- Born: Kahnawake, Quebec, Canada
- Education: First Nation Technical Institute
- Occupations: Fashion designer, fine artist, entrepreneur
- Employer(s): Self-employed by Tammy Beauvois Designs, her company since 1999
- Known for: Fashion and design
- Website: http://tammybeauvais.com/

= Tammy Beauvais =

First Nations fashion designer

Tammy Beauvais is a First Nations fashion designer from Kahnawake Mohawk Territory in Quebec, Canada. She left Kahnawake in 1990 following the Oka Crisis. In 1999, Beauvais launched Tammy Beauvais Designs a North American Indigenous Fashion company which produces contemporary, authentically Indigenous made clothing that honors Indigenous spirituality and traditions.

==Career==
Beauvais has been designing since she was 13 years of age. Her company, Tammy Beauvais Designs, was founded in 1999 and designs contemporary and traditional indigenous clothing for both celebrations and everyday use. Their products include clothing and accessories such as wedding apparels, Pow-wow-opoly board game, apparel and sunglasses.

Her work resides in the collections of the McCord Museum, Heard Museum and the Budeskunsthalle Museum.

A beaded cape created by Beauvais was gifted to Michelle Obama by the Canadian government. The cape gifted to Obama includes three glass beads, which were heirlooms belonging to Beauvais's family, one in each beaded flower. In 2011, Beauvais created a new scarf for graduating Aboriginal students of McGill University that will be introduced into convocation ceremonial dress. The scarves acknowledge the importance of Aboriginal students and their ties to the university. In 2012, Beauvais' work was featured in the Rendezvous Royale in Cody, Wyoming as part of the Cody High Style fashion show. In this show, her work featured motifs of wampum, turtles, and feathers.

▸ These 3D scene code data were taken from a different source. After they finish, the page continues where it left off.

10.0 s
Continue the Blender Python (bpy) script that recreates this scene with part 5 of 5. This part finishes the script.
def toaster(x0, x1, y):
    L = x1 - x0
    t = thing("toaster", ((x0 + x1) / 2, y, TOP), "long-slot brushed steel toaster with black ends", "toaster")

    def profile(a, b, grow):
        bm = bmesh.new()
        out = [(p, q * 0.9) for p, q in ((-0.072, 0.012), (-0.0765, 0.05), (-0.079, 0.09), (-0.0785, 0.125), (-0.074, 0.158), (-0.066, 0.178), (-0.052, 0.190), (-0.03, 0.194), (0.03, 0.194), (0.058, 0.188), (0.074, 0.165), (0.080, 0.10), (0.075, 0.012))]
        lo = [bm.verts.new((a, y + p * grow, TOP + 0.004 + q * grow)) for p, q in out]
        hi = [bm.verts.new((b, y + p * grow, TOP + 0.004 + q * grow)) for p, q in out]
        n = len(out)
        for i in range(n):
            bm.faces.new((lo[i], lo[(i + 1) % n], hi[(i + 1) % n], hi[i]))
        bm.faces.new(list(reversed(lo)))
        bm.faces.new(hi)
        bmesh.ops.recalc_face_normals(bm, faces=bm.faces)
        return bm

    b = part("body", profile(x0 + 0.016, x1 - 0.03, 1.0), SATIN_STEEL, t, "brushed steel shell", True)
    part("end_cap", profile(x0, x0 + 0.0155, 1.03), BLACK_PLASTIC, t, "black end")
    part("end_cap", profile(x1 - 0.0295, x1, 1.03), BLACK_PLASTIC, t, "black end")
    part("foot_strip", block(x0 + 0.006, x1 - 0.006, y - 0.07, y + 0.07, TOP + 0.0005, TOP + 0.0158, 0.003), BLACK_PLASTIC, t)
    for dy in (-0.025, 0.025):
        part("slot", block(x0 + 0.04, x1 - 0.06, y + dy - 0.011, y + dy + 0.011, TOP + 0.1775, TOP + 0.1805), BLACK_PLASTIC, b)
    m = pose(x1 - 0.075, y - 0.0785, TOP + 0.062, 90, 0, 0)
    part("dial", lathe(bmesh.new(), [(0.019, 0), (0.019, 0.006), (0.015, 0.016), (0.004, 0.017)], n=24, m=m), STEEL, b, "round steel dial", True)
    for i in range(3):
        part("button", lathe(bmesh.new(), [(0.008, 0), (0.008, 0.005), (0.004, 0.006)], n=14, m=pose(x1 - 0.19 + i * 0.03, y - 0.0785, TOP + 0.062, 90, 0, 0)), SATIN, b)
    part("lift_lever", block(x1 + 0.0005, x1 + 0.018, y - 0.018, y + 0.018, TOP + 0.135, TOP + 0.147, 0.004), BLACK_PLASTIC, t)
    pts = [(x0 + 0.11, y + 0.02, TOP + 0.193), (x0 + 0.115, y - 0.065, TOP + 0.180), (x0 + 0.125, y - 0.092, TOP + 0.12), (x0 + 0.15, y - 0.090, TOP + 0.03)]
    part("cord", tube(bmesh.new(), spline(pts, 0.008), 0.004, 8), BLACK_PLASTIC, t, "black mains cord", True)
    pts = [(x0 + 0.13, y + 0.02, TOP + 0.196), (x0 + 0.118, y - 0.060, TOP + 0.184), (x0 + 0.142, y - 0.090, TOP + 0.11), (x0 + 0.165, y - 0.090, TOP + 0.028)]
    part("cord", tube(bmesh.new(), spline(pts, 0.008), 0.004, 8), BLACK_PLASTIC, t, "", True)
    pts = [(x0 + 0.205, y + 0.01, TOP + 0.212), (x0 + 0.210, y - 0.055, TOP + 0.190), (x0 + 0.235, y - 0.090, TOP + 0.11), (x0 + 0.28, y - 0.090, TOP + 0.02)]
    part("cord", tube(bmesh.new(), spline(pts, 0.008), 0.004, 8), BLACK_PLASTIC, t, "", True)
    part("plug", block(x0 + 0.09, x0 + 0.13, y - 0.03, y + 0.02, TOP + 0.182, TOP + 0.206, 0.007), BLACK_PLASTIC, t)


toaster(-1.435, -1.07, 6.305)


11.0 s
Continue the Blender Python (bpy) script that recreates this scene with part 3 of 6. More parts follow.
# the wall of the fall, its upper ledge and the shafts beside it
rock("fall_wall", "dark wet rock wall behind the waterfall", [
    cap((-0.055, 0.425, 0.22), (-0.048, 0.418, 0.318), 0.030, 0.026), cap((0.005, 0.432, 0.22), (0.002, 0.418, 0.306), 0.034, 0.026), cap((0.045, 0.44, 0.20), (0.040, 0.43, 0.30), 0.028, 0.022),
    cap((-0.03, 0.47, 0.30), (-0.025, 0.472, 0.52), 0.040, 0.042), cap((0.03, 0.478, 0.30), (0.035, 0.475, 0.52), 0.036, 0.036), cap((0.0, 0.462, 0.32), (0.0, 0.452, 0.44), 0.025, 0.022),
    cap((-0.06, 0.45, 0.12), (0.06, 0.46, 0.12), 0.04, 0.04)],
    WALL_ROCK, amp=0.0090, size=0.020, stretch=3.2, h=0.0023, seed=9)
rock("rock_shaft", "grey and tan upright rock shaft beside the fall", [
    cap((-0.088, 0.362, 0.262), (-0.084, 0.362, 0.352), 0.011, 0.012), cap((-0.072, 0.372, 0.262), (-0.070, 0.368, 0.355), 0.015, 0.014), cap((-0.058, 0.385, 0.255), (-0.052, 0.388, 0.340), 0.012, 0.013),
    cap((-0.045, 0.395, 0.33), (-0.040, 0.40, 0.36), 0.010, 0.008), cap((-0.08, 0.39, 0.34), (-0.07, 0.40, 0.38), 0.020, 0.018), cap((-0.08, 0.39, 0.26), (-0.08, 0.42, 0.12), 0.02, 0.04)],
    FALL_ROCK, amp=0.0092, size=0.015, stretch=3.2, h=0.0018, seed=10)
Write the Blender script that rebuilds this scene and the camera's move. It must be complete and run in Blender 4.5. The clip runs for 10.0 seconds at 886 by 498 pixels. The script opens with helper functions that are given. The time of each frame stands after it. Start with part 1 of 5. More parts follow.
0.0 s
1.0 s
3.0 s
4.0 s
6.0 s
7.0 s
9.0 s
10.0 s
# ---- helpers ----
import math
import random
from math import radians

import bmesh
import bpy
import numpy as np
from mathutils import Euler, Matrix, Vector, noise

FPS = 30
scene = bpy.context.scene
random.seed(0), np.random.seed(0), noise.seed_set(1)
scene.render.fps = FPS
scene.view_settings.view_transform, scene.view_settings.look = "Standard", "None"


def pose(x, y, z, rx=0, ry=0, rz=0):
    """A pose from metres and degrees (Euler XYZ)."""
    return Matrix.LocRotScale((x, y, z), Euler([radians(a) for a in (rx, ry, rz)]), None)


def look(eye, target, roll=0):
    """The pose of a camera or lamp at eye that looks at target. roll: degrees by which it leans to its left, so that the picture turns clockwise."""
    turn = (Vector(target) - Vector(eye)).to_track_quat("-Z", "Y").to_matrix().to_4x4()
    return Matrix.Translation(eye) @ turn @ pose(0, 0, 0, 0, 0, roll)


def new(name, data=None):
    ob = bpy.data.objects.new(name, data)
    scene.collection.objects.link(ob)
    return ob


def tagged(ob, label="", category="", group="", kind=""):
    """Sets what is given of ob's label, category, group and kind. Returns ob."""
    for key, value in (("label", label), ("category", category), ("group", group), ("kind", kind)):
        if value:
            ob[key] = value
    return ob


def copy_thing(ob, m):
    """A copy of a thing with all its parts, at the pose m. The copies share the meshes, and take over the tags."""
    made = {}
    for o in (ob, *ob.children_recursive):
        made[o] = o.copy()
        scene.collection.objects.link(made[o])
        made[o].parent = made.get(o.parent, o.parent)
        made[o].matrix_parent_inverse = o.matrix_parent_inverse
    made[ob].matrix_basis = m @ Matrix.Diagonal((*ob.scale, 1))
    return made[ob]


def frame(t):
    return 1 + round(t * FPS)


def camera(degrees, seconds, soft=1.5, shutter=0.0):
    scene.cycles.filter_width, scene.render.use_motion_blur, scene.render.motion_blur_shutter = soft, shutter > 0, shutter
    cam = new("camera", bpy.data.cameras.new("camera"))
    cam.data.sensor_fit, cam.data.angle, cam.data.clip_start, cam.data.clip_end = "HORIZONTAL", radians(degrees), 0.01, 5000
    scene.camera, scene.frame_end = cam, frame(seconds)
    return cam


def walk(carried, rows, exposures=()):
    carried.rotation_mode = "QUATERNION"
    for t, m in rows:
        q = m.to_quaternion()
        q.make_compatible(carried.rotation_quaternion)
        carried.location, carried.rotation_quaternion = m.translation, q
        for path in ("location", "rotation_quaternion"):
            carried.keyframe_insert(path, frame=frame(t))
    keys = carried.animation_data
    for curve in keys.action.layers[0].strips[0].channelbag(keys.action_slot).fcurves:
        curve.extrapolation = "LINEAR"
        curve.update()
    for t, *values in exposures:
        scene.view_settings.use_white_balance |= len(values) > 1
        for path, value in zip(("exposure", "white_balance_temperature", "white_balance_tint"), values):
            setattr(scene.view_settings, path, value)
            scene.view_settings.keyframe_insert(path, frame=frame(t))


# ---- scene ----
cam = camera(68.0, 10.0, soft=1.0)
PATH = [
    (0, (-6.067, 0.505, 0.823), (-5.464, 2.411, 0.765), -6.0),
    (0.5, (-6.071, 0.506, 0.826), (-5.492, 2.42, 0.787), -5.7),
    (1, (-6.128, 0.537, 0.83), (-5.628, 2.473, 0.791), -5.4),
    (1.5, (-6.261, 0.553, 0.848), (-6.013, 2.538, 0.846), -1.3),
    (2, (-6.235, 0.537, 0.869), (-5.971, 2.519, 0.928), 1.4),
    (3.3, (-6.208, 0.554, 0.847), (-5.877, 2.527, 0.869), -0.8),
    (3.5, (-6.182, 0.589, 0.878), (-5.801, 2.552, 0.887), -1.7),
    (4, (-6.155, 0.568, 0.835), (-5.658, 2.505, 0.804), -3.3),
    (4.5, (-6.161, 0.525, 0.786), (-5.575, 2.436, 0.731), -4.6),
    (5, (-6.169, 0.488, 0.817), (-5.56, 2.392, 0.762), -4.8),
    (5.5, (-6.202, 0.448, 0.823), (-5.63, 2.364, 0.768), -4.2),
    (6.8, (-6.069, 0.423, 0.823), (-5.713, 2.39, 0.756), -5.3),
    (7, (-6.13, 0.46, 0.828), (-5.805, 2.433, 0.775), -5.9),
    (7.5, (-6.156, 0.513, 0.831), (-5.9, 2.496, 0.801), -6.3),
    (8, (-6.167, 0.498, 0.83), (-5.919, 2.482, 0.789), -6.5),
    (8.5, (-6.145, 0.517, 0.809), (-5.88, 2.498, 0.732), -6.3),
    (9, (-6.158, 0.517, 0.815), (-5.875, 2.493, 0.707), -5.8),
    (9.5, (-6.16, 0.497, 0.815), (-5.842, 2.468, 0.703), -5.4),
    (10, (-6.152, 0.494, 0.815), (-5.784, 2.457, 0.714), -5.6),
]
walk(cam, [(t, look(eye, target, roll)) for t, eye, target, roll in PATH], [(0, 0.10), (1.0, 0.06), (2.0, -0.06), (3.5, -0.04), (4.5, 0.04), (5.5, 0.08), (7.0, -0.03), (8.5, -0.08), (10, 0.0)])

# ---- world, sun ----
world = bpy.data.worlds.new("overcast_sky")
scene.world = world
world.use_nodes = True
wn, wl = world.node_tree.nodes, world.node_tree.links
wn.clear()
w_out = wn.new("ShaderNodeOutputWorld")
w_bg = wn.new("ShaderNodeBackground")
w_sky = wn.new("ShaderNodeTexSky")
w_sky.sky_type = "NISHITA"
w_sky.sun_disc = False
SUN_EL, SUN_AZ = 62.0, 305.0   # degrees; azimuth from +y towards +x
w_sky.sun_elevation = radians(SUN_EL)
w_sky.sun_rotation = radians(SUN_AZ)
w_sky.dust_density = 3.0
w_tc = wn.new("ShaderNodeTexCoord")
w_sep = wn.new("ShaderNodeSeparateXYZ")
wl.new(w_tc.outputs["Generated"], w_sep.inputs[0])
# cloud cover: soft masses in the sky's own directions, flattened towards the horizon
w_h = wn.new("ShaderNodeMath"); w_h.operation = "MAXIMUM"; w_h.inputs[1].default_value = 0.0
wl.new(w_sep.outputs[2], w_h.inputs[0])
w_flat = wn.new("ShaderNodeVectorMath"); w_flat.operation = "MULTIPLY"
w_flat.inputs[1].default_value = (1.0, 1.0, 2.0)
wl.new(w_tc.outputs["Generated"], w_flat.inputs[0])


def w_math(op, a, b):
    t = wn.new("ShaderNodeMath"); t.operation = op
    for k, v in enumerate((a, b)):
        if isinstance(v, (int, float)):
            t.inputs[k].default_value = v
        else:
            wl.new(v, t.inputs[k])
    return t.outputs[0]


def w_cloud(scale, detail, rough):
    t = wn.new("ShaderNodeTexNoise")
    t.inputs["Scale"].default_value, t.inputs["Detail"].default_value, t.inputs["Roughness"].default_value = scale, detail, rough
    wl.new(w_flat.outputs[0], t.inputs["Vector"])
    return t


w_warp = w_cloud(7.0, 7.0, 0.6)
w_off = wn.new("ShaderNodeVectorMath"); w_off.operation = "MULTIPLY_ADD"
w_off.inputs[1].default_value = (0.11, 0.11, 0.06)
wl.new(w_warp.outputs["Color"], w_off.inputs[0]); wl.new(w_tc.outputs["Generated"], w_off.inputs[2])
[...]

Notable people who own or have worn Beauvais' work include Sophie Grégoire-Trudeau (winter white cape), Robert De Niro (satin Tree of Peace Native Design vest), Pierce Brosnan, Pope John Paul II (satin Katri Tekakwitha Native Design Scarf), Lorne Cardinal, Waneek Horn Miller and actor Eric Roberts. Beauvais designed the "Sky Woman Capes" for Aline Chrétien, the former First Lady of Canada, that were given to all the First Ladies of the Americas, including Laura Bush.

== Personal life ==
Beauvais was born in Kahnawake Mohawk Territory but left in 1990 after the Oka Crisis. She went to live in Manitoba with the Metis, Cree and Ojibwe people and sought healing from the armed standoff through fasting, sweat lodges and sun dance ceremonies. In 2004 she married into the Navajo Nation of Steamboat, Arizona.